Summary
We began the class discussing the movement from realism into modernism, and Ezra Pound's contribution to modernism with imagism. Reality becomes something very different than what it has always been. People's understanding of the world became fragmented, and realism was no longer possible because nothing was as it seemed any longer. We defined Modernism and Pound's subset, Imagism (see definitions below), and we spent most of the time picking out examples of modernism within the poetry of Pound and Frost. We discussed how Pound wanted to "make it new" and used old texts to transform them into something completely different, ie. the retelling of the Odyssey in his Cantos. Robert Forst focused poetry around New England but originally from California. The Mending Wall in short keeps from having boundries crossed yet when it comes time to "mend" the wall, the neighbors come together. However the speaker does not seem to like the wall, but Frost manages to keep order in a four line unrhymed iambic pentameter.
Word Count: 166
Passages
In a Station of the Metro
The apparition of these faces in the crowd;
Petals on a wet, black bough.
We discussed how this poem is indicative of the imagism movement through the photo-like capturing of the moment. It is also not wordy, and emphasizes the brief moment - almost an apparitional glimpse. We discussed the option of the speaker being inside a train passing the station as the smeared faces represents the anonymity of people as well as the speed of an instant of time. We also thought this poem was like a haiku, but without the form contraints.
"The Mending Wall"
"And on a day we meet to walk the line
And set the wall between us once again.
We keep the wall between us as we go.
To each the boulders that have fallen to each."

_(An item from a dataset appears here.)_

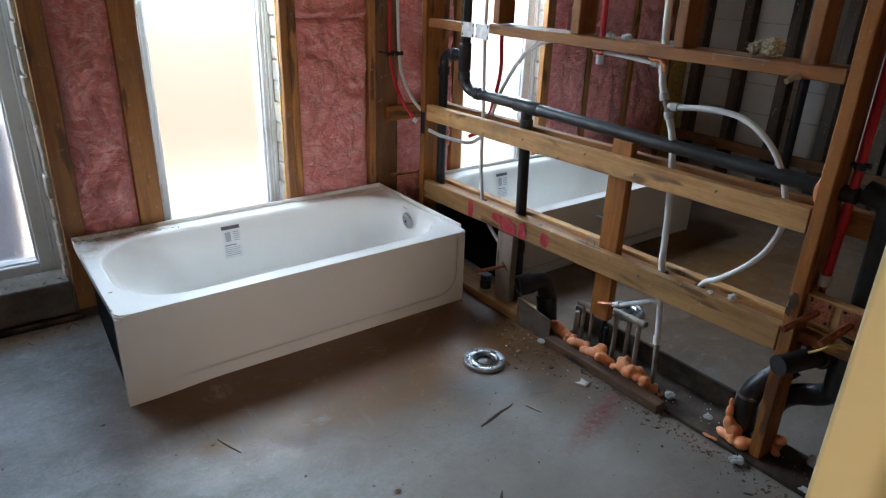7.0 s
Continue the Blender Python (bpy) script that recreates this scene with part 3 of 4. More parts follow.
# west stud wall, leaning a little into the room
LEAN_W = 0.024
bm = box(-1.02, WEST_X - 0.092, SOUTH_Y - 0.001, 0.905, 0.0, TOP)
wall_west = thing("wall_west", "open stud wall with brown board behind the studs", "wall", kind="structure", bm=bm, mat=M_BACKBOARD)


def leaning(bm):
    for v in bm.verts:
        v.co.x += LEAN_W * v.co.z
    return bm


for i, y in enumerate((0.66, 0.255, -0.14, -0.315, -0.63, -0.865, -1.27, -1.67, -2.06)):
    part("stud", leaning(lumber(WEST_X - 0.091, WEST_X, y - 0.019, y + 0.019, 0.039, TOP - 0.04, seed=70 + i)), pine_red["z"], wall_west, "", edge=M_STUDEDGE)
part("bottom_plate", lumber(WEST_X - 0.09, WEST_X + 0.003, -2.09, 0.70, 0.0, 0.038, seed=90), M_DUSTWOOD, wall_west, "dusty pale bottom plate")
for y0, y1, z in ((-1.25, -0.886, 0.73), (-1.65, -1.29, 0.69), (-0.845, -0.65, 0.02)):
    part("blocking", leaning(lumber(WEST_X - 0.09, WEST_X - 0.001, y0, y1, z, z + (0.038 if z < 0.1 else 0.09), seed=95 + int(z * 50))), M_DUSTWOOD, wall_west, "pale dusty wood blocking")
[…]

Through out the poem it talks about many things being a nuisance. In class we discuessed an unrhymed iambic pentameter; Mr.Croxall pointed out those four particular lines. Everything comes together in those four lines.
Key Terms
Modernism: a new way of encountering the world in literature. It was marked by experimental, new forms including primetivism, ambiguity, stream of consciousness, city/urbanization, and a rejection of tradition.
Imagism: a movement in literature began by Ezra Pound. It was characterized by the direct treatment of the topic, whether subjective or objective, the elimination of unnecessary words, musical phrasing (but no strict meters or forms, and no free verse), and the capture of an instant of time and the emphasis of speed.